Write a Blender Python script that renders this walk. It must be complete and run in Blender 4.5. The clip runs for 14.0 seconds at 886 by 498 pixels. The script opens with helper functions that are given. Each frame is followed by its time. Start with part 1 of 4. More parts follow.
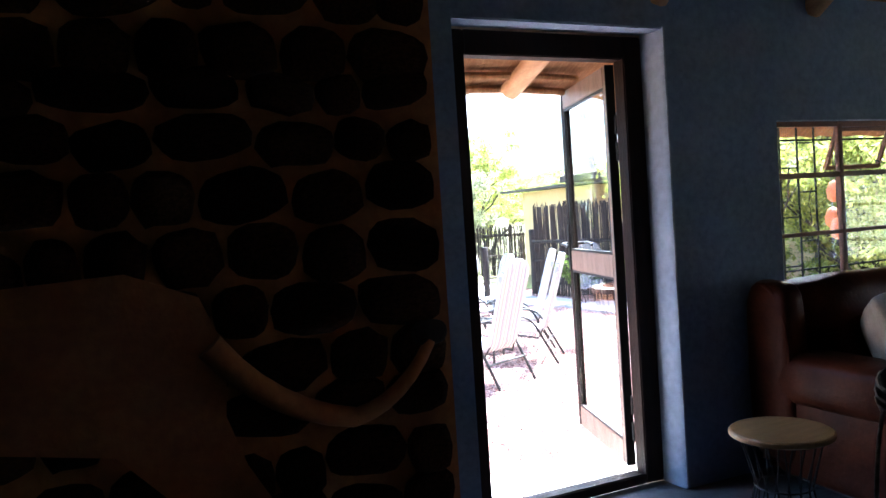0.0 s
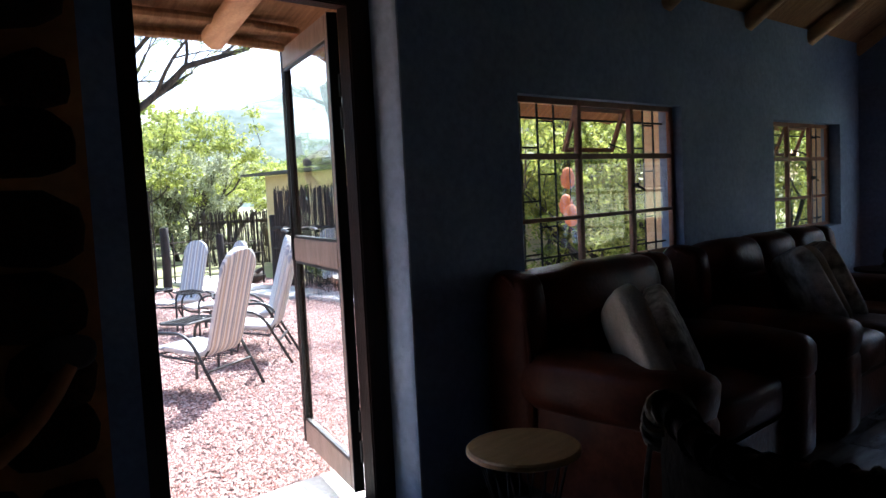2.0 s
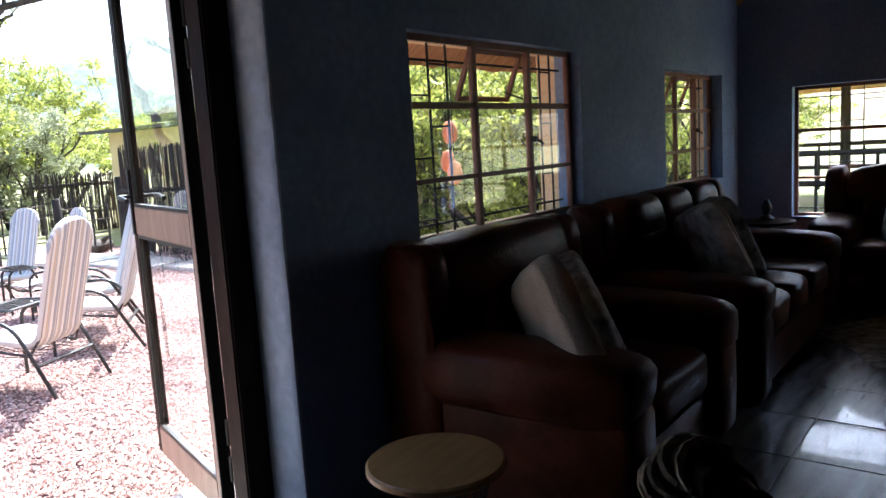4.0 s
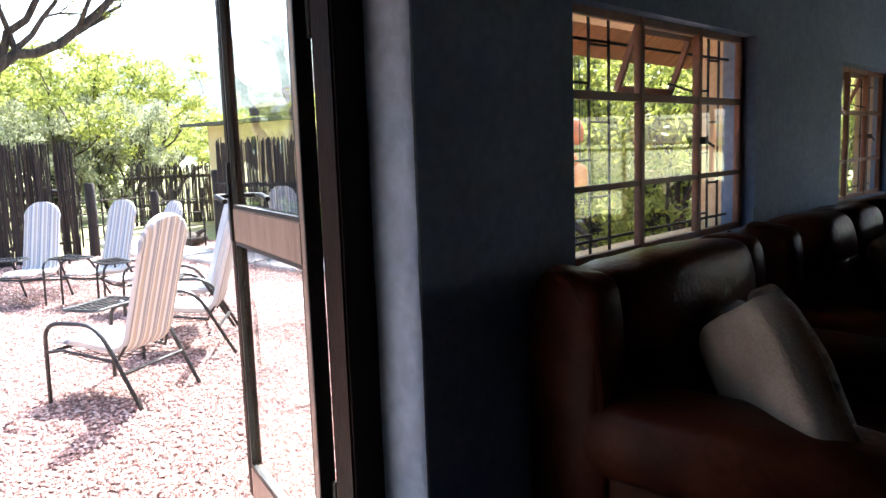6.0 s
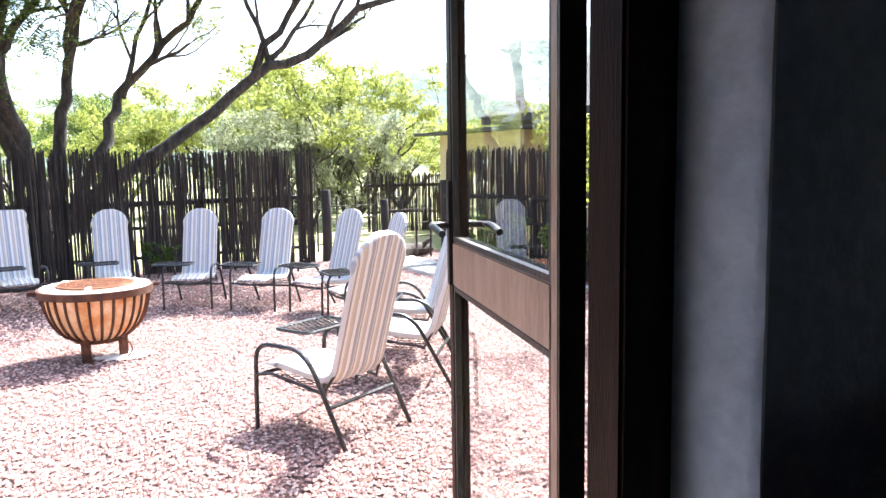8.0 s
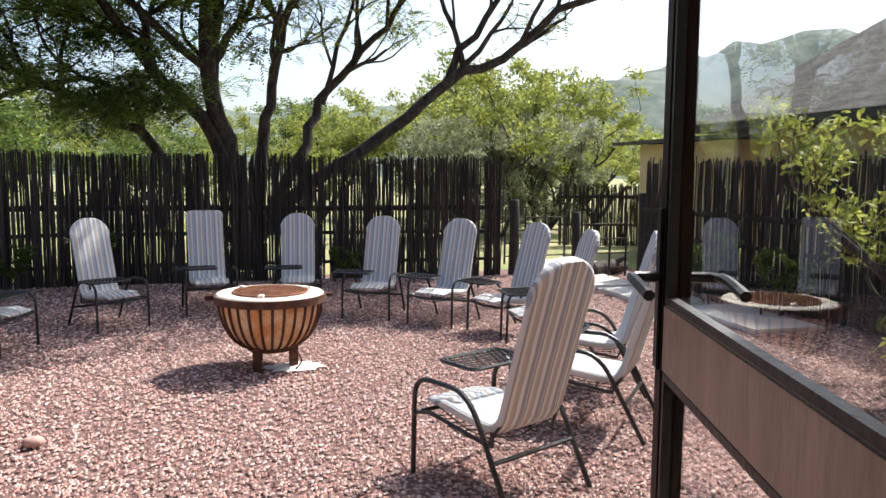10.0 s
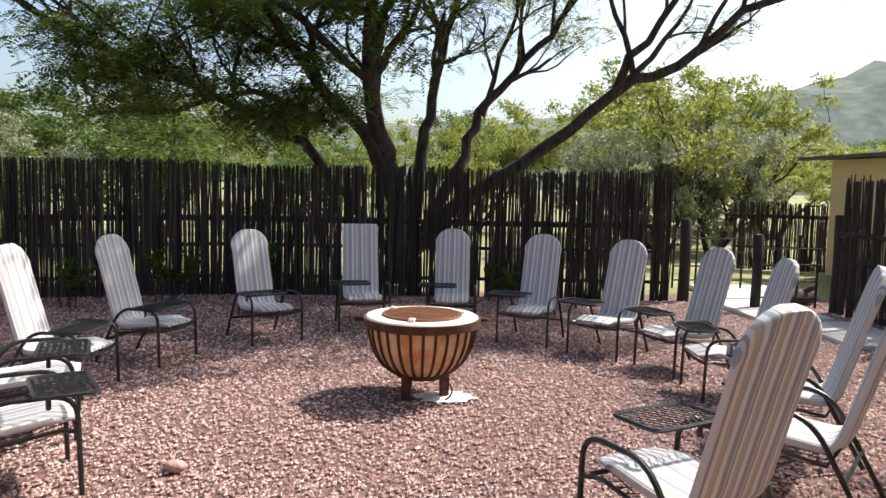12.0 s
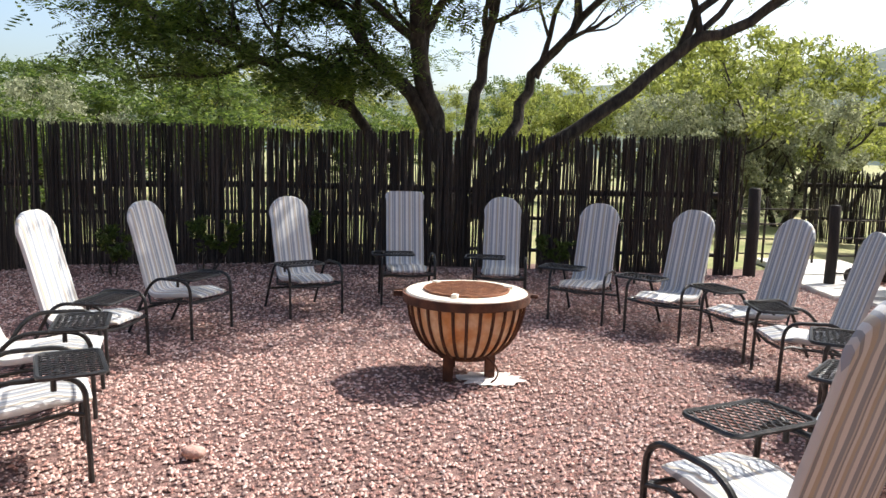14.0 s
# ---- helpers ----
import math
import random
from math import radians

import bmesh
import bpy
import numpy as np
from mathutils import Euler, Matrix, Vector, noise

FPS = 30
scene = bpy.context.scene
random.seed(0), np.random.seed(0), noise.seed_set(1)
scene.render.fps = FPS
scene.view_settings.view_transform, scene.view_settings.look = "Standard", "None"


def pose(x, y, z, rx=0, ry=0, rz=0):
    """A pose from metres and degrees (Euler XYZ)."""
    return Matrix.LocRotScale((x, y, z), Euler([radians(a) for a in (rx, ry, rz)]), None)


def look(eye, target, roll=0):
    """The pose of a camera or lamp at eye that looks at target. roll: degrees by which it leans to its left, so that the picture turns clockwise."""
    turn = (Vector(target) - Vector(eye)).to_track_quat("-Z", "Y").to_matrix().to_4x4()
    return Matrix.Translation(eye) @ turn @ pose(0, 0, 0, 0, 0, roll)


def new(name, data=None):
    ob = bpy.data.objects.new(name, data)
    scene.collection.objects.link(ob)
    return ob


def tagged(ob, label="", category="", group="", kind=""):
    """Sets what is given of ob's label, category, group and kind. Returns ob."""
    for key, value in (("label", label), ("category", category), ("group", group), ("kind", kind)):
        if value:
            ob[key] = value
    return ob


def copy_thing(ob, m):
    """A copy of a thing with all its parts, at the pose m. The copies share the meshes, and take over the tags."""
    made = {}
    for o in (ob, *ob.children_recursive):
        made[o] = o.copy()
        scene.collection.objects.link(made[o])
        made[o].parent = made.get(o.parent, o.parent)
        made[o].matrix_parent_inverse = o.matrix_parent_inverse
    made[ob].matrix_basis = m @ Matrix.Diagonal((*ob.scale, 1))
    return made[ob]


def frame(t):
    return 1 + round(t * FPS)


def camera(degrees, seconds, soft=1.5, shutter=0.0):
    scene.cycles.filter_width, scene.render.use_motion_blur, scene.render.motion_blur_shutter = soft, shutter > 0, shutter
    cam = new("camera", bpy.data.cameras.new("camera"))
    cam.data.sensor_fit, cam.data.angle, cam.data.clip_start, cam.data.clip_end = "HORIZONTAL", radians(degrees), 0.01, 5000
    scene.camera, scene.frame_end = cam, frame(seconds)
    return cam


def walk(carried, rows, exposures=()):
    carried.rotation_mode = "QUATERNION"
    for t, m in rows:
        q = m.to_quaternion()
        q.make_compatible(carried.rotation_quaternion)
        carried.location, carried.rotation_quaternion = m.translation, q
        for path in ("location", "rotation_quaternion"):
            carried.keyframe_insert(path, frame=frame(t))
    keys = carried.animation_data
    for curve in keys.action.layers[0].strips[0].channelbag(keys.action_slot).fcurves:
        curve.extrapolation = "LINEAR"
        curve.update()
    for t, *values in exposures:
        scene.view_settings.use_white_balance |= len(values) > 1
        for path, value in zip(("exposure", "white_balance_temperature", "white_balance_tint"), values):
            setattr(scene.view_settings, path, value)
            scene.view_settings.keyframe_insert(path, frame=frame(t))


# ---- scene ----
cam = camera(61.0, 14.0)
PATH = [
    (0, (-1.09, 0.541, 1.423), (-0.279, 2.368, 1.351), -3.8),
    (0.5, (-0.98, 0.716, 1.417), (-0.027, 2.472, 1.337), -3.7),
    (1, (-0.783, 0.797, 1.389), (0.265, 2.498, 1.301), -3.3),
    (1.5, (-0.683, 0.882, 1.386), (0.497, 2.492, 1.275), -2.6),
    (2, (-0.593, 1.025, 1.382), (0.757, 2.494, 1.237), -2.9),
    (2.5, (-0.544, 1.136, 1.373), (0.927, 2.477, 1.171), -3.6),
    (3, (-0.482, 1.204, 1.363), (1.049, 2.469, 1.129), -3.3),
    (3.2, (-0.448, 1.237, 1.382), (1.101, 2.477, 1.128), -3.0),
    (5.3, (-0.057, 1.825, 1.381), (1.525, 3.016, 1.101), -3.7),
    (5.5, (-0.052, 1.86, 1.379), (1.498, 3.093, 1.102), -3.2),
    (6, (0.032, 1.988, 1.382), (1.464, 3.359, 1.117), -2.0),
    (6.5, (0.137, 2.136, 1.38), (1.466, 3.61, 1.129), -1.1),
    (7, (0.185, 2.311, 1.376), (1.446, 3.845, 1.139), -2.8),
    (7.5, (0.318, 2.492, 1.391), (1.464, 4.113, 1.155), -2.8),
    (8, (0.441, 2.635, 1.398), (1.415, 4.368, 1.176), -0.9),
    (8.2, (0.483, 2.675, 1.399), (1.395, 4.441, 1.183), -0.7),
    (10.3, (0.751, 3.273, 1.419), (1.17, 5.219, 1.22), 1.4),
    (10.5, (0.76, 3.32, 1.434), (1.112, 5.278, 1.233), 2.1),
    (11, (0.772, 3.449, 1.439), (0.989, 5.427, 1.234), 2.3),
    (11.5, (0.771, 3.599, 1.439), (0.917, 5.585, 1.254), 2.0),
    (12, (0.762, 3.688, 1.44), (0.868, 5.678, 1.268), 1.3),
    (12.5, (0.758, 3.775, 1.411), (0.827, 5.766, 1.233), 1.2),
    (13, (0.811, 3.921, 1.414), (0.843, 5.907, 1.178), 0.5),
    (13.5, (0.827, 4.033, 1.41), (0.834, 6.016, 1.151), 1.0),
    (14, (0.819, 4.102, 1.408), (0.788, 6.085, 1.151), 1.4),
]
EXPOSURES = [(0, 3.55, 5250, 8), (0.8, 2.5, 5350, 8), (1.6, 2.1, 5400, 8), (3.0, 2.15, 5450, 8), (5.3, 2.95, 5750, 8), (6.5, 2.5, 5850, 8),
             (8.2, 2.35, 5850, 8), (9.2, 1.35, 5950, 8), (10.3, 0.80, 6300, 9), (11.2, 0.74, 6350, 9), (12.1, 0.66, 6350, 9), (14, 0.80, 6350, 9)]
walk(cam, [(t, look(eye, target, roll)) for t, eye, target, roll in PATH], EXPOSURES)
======
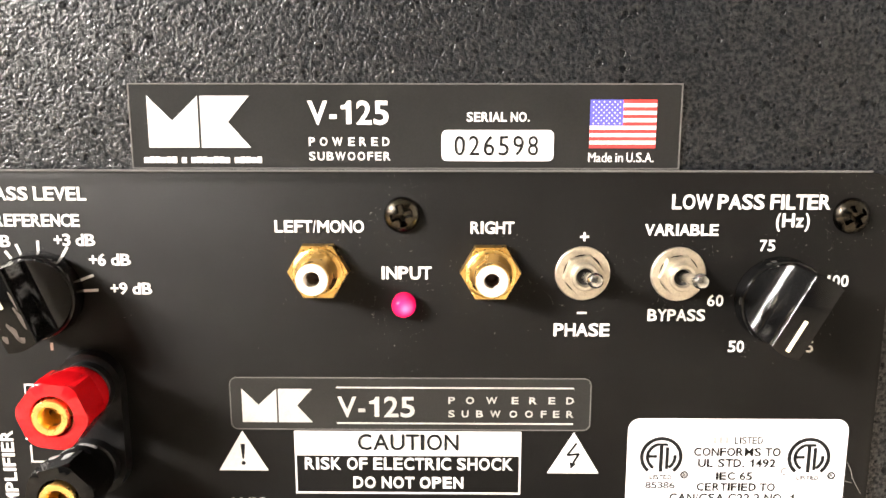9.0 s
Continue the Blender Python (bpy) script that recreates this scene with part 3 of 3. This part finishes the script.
======
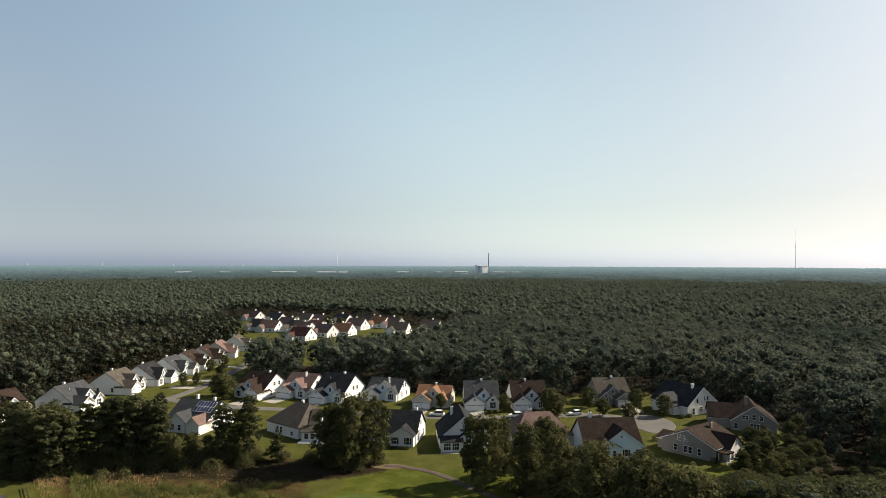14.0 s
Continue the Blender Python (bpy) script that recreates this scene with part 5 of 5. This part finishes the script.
======
- _EXERCISE BRIEF_
Repeat exactly, and only, the lines from the one containing "curve.update()" through the one containing "scene.view_settings.keyframe_insert(path, frame=frame(t))", both included.

- _RESPONSE TO THE TASK_
        curve.update()
    for t, *values in exposures:
        scene.view_settings.use_white_balance |= len(values) > 1
        for path, value in zip(("exposure", "white_balance_temperature", "white_balance_tint"), values):
            setattr(scene.view_settings, path, value)
            scene.view_settings.keyframe_insert(path, frame=frame(t))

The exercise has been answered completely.